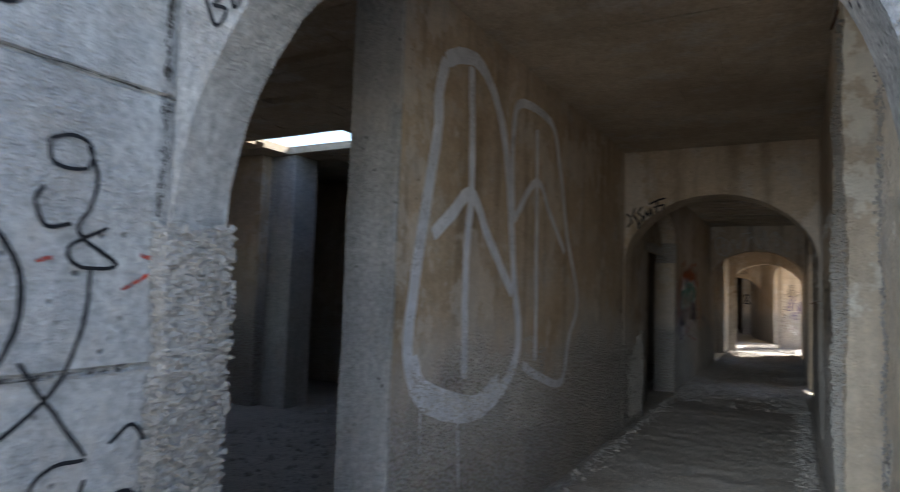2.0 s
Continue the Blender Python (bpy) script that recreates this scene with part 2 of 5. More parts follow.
def slab_wall(bm, axis, w0, w1, u0, u1, z0, z1, openings=(), step=0.09, amp=0.008, joints=(), ujoints=(), gone=None):
    """A wall along 'x' or 'y' between w0 and w1 across it; openings are (ua, ub, sill, top function)."""
    def place(u, w, z):
        return (u, w, z) if axis == "x" else (w, u, z)
    us = {u0, u1}
    n = max(1, round((u1 - u0) / step))
    us |= {u0 + (u1 - u0) * i / n for i in range(n + 1)}
    for j in ujoints:
        us |= {j - 0.012, j - 0.004, j + 0.004, j + 0.012}
    for ua, ub, sill, top in openings:
        us = {u for u in us if not (abs(u - ua) < 0.02 or abs(u - ub) < 0.02) or u in (u0, u1)}
        us |= {ua, ub}
        for i in range(1, 24):
            us.add((ua + ub) / 2 - (ub - ua) / 2 * math.cos(math.pi * i / 24))
    us = sorted(us)
    us = [u for i, u in enumerate(us) if i == 0 or u - us[i - 1] > 1e-4]
    verts = {}

    def vert(u, w, z, side):
        key = (round(u, 4), round(w, 4), round(z, 4))
        if key not in verts:
            p = rough_shift(place(u, w, z), amp)
            inward = 0.0
            for j in joints:
                if abs(z - j) < 0.006:
                    inward = 0.014
            for j in ujoints:
                if abs(u - j) < 0.006:
                    inward = 0.02
            if inward:
                d = inward * side
                p += Vector((0, d, 0)) if axis == "x" else Vector((d, 0, 0))
            verts[key] = bm.verts.new(p)
        return verts[key]

    def quad(*v):
        if len(set(v)) == 4:
            try:
                bm.faces.new(v)
            except ValueError:
                pass

    spans = []
    for a, b in zip(us, us[1:]):
        mid = (a + b) / 2
        solid = [((z0, z0), (z1, z1))]
        for ua, ub, sill, top in openings:
            if ua - 1e-6 < mid < ub + 1e-6:
                solid = []
                if sill > z0 + 1e-4:
                    solid.append(((z0, z0), (sill, sill)))
                solid.append(((top(a), top(b)), (z1, z1)))
        spans.append((a, b, solid))
    wn_ = max(1, round((w1 - w0) / 0.14))
    ws = [w0 + (w1 - w0) * i / wn_ for i in range(wn_ + 1)]
    for k, (a, b, solid) in enumerate(spans):
        for (la, lb), (ha, hb) in solid:
            n = max(1, round((max(ha, hb) - min(la, lb)) / step))
            fs = {i / n for i in range(n + 1)}
            for j in joints:
                if la == lb and ha == hb and la + 0.02 < j < ha - 0.02:
                    fs |= {(j + e - la) / (ha - la) for e in (-0.012, -0.004, 0.004, 0.012)}
            fs = sorted(fs)
            for f, g in zip(fs, fs[1:]):
                if g - f < 1e-5:
                    continue
                for w, side in ((w0, 1), (w1, -1)):
                    q = (vert(a, w, la + (ha - la) * f, side), vert(b, w, lb + (hb - lb) * f, side),
                         vert(b, w, lb + (hb - lb) * g, side), vert(a, w, la + (ha - la) * g, side))
                    quad(*(q if side == 1 else q[::-1]))
                for u, lo, hi, nb in ((a, la, ha, spans[k - 1][2] if k else None), (b, lb, hb, spans[k + 1][2] if k + 1 < len(spans) else None)):
                    if nb is None or nb != solid and len(openings):
                        for wa, wb in zip(ws, ws[1:]):
                            quad(vert(u, wa, lo + (hi - lo) * f, 0), vert(u, wb, lo + (hi - lo) * f, 0),
                                 vert(u, wb, lo + (hi - lo) * g, 0), vert(u, wa, lo + (hi - lo) * g, 0))
            for za, zb in ((la, lb), (ha, hb)):
                for wa, wb in zip(ws, ws[1:]):
                    quad(vert(a, wa, za, 0), vert(b, wa, zb, 0), vert(b, wb, zb, 0), vert(a, wb, za, 0))
    return bm


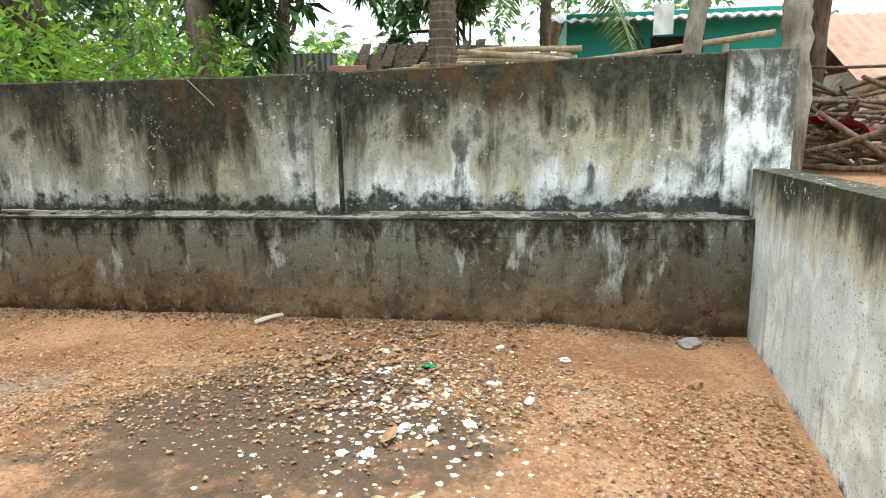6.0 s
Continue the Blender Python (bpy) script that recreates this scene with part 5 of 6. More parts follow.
tree("creeper_covered_tree", "tall tree smothered in hanging green creepers", [(2.3, 15.6, 0.2), (2.2, 15.5, 2.5), (2.4, 15.6, 5.0), (2.3, 15.5, 7.5)], 0.22, 0.12,
     [(1.6, 14.6, 3.4, 1.3, 1.2, 1.6), (1.0, 15.2, 5.2, 1.2, 1.2, 1.7), (2.6, 15.0, 6.2, 1.7, 1.5, 1.8), (1.2, 15.4, 7.6, 1.3, 1.3, 1.4), (3.2, 15.4, 8.6, 1.9, 1.7, 1.4), (3.4, 14.4, 3.6, 1.3, 1.1, 1.6), (4.8, 15.2, 5.2, 1.6, 1.4, 2.2), (2.0, 14.2, 1.9, 1.1, 0.8, 0.9)], 10500, LEAF_VINE, 34, BARK_DARK, 0.125, 0.5, 0.75, 5, 24, 0.16, 0, 0.75)
tree("creeper_covered_tree", "dense green tree behind the far wall", [(6.2, 13.8, 0.3), (6.1, 13.9, 2.5), (6.3, 14.0, 5.5)], 0.2, 0.1,
     [(5.6, 13.4, 2.9, 1.4, 1.2, 1.5), (7.2, 12.6, 3.6, 1.6, 1.5, 1.6), (6.4, 14.2, 6.2, 1.9, 1.7, 1.7), (8.2, 11.0, 4.4, 1.8, 1.7, 2.0), (8.8, 9.0, 3.8, 1.6, 1.6, 1.8)], 5600, LEAF_VINE, 35, BARK_DARK, 0.15, 0.5, 0.4, 5, 16, 0.14, 0, 0.75)
tree("far_tree", "round leafy tree far behind the house corner", [(-1.9, 24, 0.2), (-1.9, 24, 2.0), (-1.8, 24, 3.6)], 0.18, 0.1,
     [(-1.8, 24, 4.2, 1.7, 1.5, 1.3), (-3.3, 24.5, 3.2, 1.8, 1.5, 1.4), (-0.3, 23.5, 3.4, 1.5, 1.4, 1.3), (0.8, 22.5, 2.6, 1.4, 1.3, 1.3)], 3200, LEAF_FRESH, 36, BARK_GREY, 0.2, 0.5, 0.4, 4, 8)


def sapling(label, x, y, z, h, spread, leaf, seed, length=0.13, tufts=60, per=7, aspect=0.4, r=0.022, kind="sapling"):
    """A slim young tree: a stem that forks, with loose tufts of leaves at the twig ends."""
    g = np.random.default_rng(seed)
    root = thing(kind, label, "tree" if kind == "sapling" else "shrub")
    bm = bmesh.new()
    stem = limb(bm, (x, y, z), (x + g.uniform(-0.2, 0.2), y + g.uniform(-0.2, 0.2), z + h * 0.75), r, r * 0.45, g, 0.2, 9, 8)
    part("stem", bm, BARK_GREY, root, smooth=60)
    bm = bmesh.new()
    ends = []
    for k in range(max(7, tufts // 5)):
        s = stem[g.integers(3, 9)]
        d = unit(g.normal(size=(1, 3)))[0] * spread * g.uniform(0.5, 1.0)
        d[2] = abs(d[2]) * 0.8 + 0.1
        q = limb(bm, s, s + d, r * 0.42, r * 0.14, g, 0.25, 6, 6)
        ends += [q[-1], q[-2], q[-3]]
    tagged(part("branchwork", bm, BARK_GREY, root, smooth=60), kind="stuff")
    ends = np.array(ends)
    p = ends[g.integers(len(ends), size=tufts)] + g.normal(size=(tufts, 3)) * spread * 0.16
    lv = Leaves()
    broad_leaves(lv, p, g, length, aspect, 0.25, per, length * 1.2)
    lv.make("foliage", leaf, root)
    return root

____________

Locate all lines in the listing above with the word "this". Copy them.

*Full solution*.
Continue the Blender Python (bpy) script that recreates this scene with part 2 of 5. More parts follow.
Continue the Blender Python (bpy) script that recreates this scene with part 5 of 6. More parts follow.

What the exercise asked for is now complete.